6. Kmart (NASDAQ: SHLD)
> Rating: 2.6
> CEO approval rating: 20%
> Employees: 178,000 (including Sears employees)
> Industry: Department stores
Kmart is another retailer with declining sales and low employee satisfaction. The chain is owned by Sears Holdings Corporation, which also owns Sears — also among the worst companies to work for. Kmart’s sales have fallen drastically over the past decade and a half, and lower sales mean lower wages for cashiers working on commission. On Glassdoor, employees often complain about low pay, long hours, and out of touch management.
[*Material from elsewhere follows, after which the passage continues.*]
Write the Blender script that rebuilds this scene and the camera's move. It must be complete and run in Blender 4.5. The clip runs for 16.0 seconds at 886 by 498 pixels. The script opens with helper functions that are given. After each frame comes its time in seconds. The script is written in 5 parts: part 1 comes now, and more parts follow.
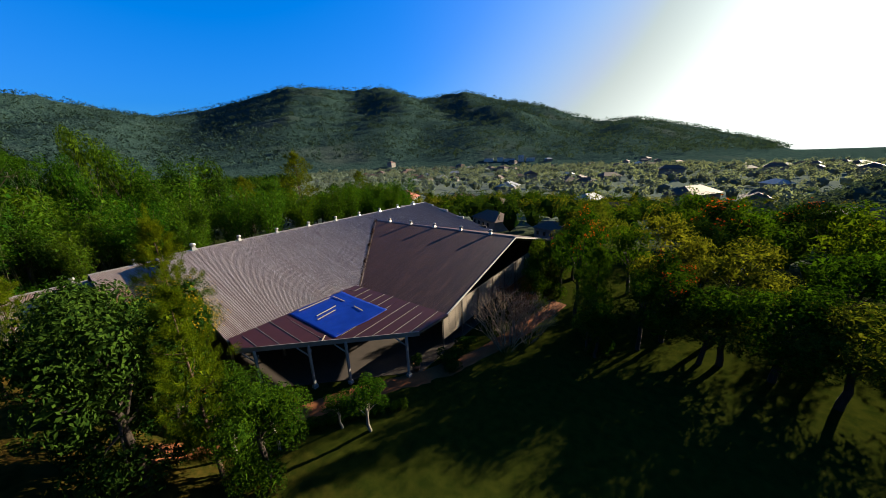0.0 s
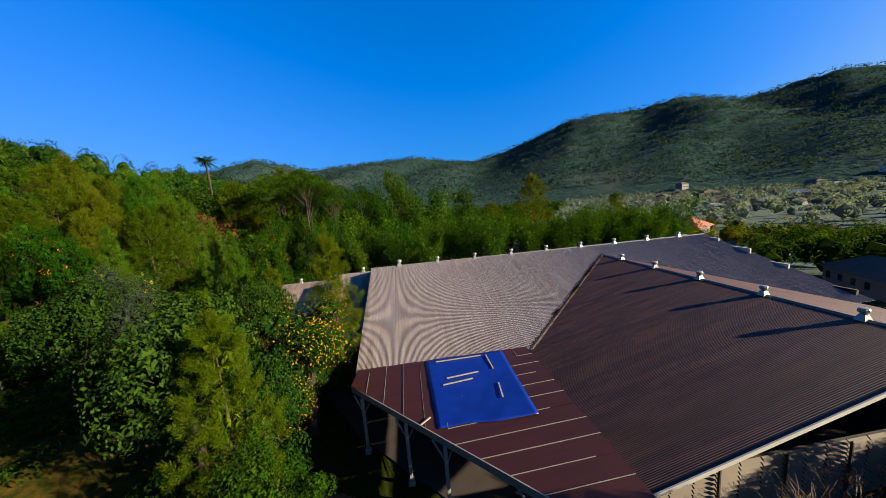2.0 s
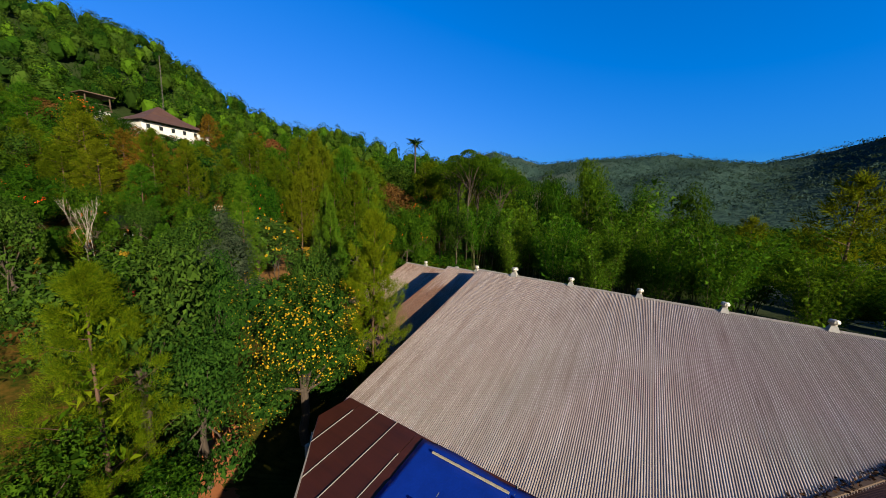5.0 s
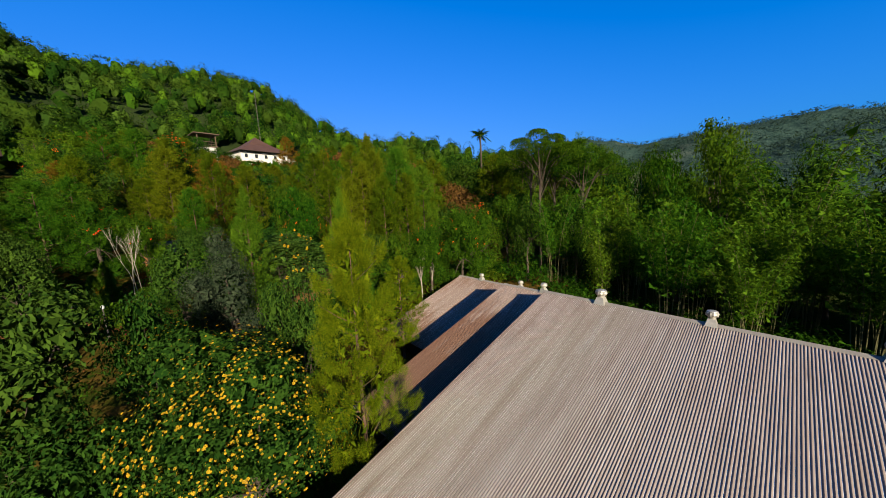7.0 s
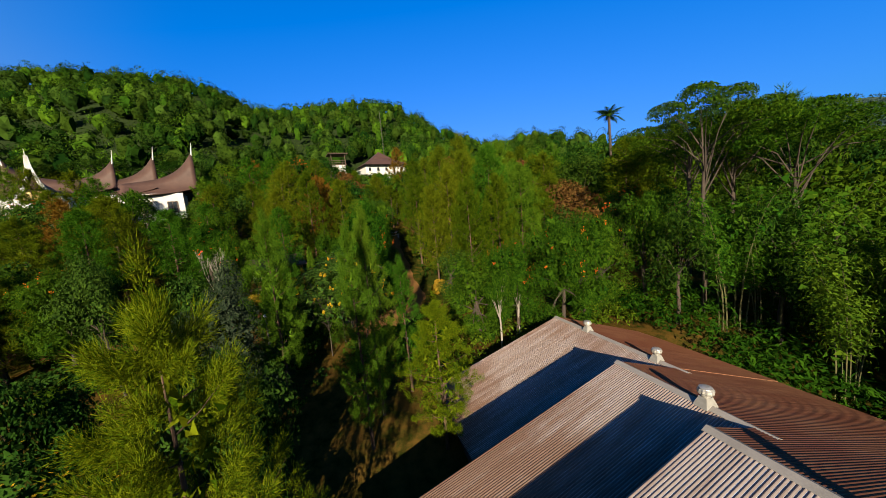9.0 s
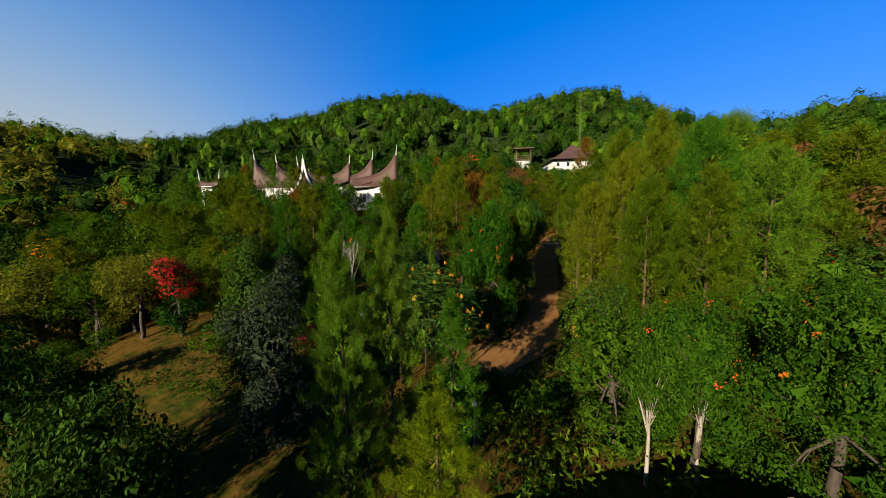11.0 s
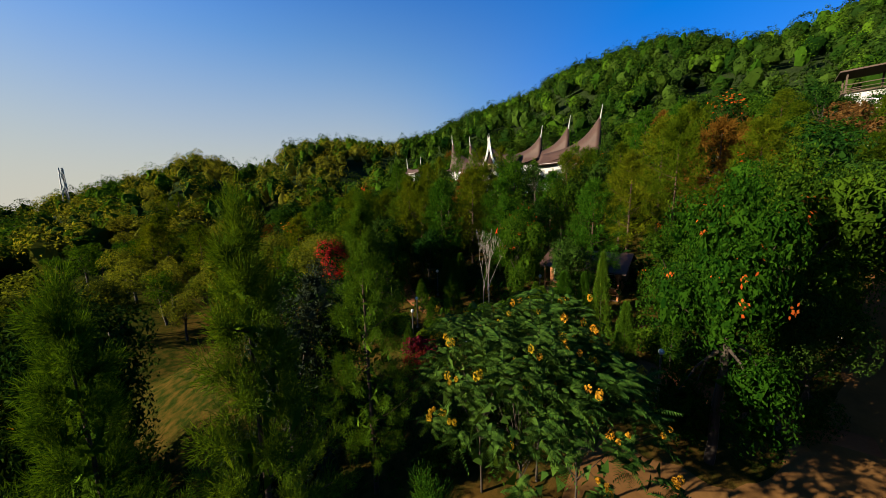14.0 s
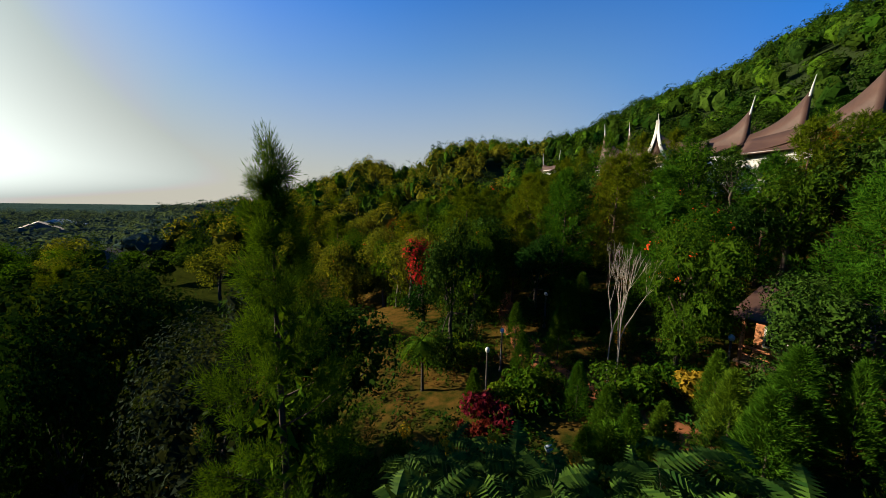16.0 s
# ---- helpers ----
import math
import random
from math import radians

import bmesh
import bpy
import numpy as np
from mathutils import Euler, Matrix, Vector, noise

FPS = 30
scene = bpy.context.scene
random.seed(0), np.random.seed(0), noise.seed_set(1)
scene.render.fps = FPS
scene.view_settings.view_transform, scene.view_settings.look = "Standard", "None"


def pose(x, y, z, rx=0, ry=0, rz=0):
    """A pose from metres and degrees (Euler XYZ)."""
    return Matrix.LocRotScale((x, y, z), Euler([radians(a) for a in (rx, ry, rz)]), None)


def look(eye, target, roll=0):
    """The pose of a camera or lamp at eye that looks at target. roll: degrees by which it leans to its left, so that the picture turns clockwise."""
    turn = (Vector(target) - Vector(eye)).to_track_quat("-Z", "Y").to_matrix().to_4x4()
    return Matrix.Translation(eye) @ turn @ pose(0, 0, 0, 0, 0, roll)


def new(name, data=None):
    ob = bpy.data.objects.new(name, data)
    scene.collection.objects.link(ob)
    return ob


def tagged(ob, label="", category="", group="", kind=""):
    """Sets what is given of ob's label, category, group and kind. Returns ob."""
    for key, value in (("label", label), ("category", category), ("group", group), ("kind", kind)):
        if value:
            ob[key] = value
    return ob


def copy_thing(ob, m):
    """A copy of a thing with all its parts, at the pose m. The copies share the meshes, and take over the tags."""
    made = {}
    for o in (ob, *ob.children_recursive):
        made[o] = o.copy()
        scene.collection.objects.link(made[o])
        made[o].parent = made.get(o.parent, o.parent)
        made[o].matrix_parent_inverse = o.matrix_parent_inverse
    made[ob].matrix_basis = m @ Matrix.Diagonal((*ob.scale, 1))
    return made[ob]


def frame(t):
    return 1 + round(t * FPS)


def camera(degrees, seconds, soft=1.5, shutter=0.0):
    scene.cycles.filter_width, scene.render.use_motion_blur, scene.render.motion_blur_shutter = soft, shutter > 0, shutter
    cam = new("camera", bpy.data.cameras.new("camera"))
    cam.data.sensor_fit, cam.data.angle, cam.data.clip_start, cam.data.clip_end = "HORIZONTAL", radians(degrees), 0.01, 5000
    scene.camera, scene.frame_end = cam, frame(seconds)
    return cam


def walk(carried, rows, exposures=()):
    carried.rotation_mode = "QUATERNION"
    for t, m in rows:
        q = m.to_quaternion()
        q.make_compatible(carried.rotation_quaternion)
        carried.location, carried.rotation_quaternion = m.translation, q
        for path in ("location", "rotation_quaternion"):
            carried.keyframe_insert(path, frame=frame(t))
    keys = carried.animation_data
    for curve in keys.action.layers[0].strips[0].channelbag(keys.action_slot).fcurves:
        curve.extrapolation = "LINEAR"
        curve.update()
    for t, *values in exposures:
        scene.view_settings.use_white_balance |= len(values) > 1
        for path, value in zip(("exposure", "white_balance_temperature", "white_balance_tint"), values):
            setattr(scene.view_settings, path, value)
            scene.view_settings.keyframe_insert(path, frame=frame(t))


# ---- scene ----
# ================= camera and its flight =================
cam = camera(110.3, 16.0, soft=0.5)
PATH = [
    (0, (7.294, 3.360, 14.905), (6.151, 4.902, 14.343), -2.10),
    (0.5, (6.480, 6.026, 14.503), (5.057, 7.339, 13.999), -3.71),
    (1, (5.400, 8.500, 14.063), (3.732, 9.513, 13.629), -4.74),
    (1.5, (4.152, 11.010, 13.685), (2.291, 11.647, 13.323), -5.28),
    (2, (2.671, 13.245, 13.475), (0.706, 13.468, 13.175), -4.77),
    (2.5, (1.128, 15.188, 13.311), (-0.849, 15.030, 13.055), -3.62),
    (3, (-0.502, 16.858, 13.084), (-2.432, 16.395, 12.841), -2.59),
    (3.5, (-2.094, 17.964, 12.863), (-3.965, 17.303, 12.616), -1.00),
    (4, (-3.702, 18.740, 12.635), (-5.502, 17.913, 12.361), 0.30),
    (4.5, (-5.201, 19.236, 12.597), (-6.946, 18.303, 12.310), 2.24),
    (5, (-6.866, 19.384, 12.629), (-8.551, 18.352, 12.321), 2.85),
    (5.5, (-8.727, 19.228, 12.610), (-10.334, 18.084, 12.278), 1.71),
    (6, (-10.606, 18.851, 12.528), (-12.127, 17.597, 12.189), -0.04),
    (6.5, (-12.379, 18.289, 12.452), (-13.816, 16.936, 12.129), -1.38),
    (7, (-14.145, 17.527, 12.451), (-15.482, 16.072, 12.140), -2.50),
    (7.5, (-15.945, 16.704, 12.477), (-17.161, 15.144, 12.181), -3.47),
    (8, (-17.799, 15.799, 12.655), (-18.870, 14.134, 12.369), -4.33),
    (8.5, (-19.671, 14.783, 12.807), (-20.557, 13.011, 12.537), -5.03),
    (9, (-21.545, 13.560, 12.905), (-22.199, 11.687, 12.653), -5.40),
    (9.5, (-23.327, 12.183, 12.916), (-23.691, 10.229, 12.693), -4.86),
    (10, (-24.952, 10.813, 12.987), (-24.986, 8.824, 12.782), -3.31),
    (10.5, (-26.305, 9.348, 13.100), (-26.030, 7.377, 12.900), -1.86),
    (11, (-27.291, 7.766, 13.206), (-26.745, 5.853, 13.004), -1.01),
    (11.5, (-27.898, 6.119, 13.309), (-27.110, 4.294, 13.096), -0.70),
    (12, (-28.160, 4.483, 13.421), (-27.149, 2.772, 13.188), -0.69),
    (12.5, (-28.138, 2.923, 13.513), (-26.927, 1.352, 13.257), -0.76),
    (13, (-27.909, 1.482, 13.516), (-26.536, 0.054, 13.244), -0.88),
    (13.5, (-27.495, 0.140, 13.468), (-26.003, -1.161, 13.181), -1.09),
    (14, (-26.864, -1.199, 13.346), (-25.270, -2.370, 13.052), -1.32),
    (14.5, (-26.040, -2.486, 13.186), (-24.349, -3.513, 12.896), -1.53),
    (15, (-25.073, -3.782, 13.078), (-23.282, -4.626, 12.795), -1.51),
    (15.5, (-24.086, -5.062, 13.100), (-22.201, -5.669, 12.813), -1.06),
    (16, (-22.873, -6.125, 12.838), (-20.927, -6.496, 12.567), 1.03),
]
EXPOSURES = [(0.0, 2.15), (1.5, 2.12), (3.0, 2.02), (4.0, 1.97), (7.5, 2.03), (10.0, 2.08), (12.5, 2.03), (14.0, 2.0), (16.0, 1.92)]
walk(cam, [(t, look(eye, target, roll)) for t, eye, target, roll in PATH], EXPOSURES)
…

Like many other department stores, Kmart is hurting, and the number of store locations is dwindling. The number of U.S. Kmart locations fell from 1,152 at the end of fiscal 2013 to 941 at the end of fiscal 2015.
5. Xerox (NYSE: XRX)
> Rating: 2.6
> CEO approval rating: 36%
> Employees: 143,600
> Industry: Information technology services
Xerox employees are far more likely to be dissatisfied with their jobs than employees at most other major U.S. companies. Frequent employee complaints include stagnant pay and poor management. CEO Ursula Burns, who worked her way up from an intern position with the company 36 years ago and is the first African American woman to lead a Fortune 500 company, is approved of by only 36% of employees.
In addition to low employee morale and a lack of confidence in company leadership among employees, Xerox sales have declined in recent years. Annual revenue is down to $18.0 billion from $19.5 billion the year before and from $20.0 billion in 2013.
Earlier this year, Xerox announced it would split into two distinct companies, one for business processes, including accounting and customer care, and another for document processing. The split is scheduled to be completed by the end of 2016, and has already spurred thousands of layoffs.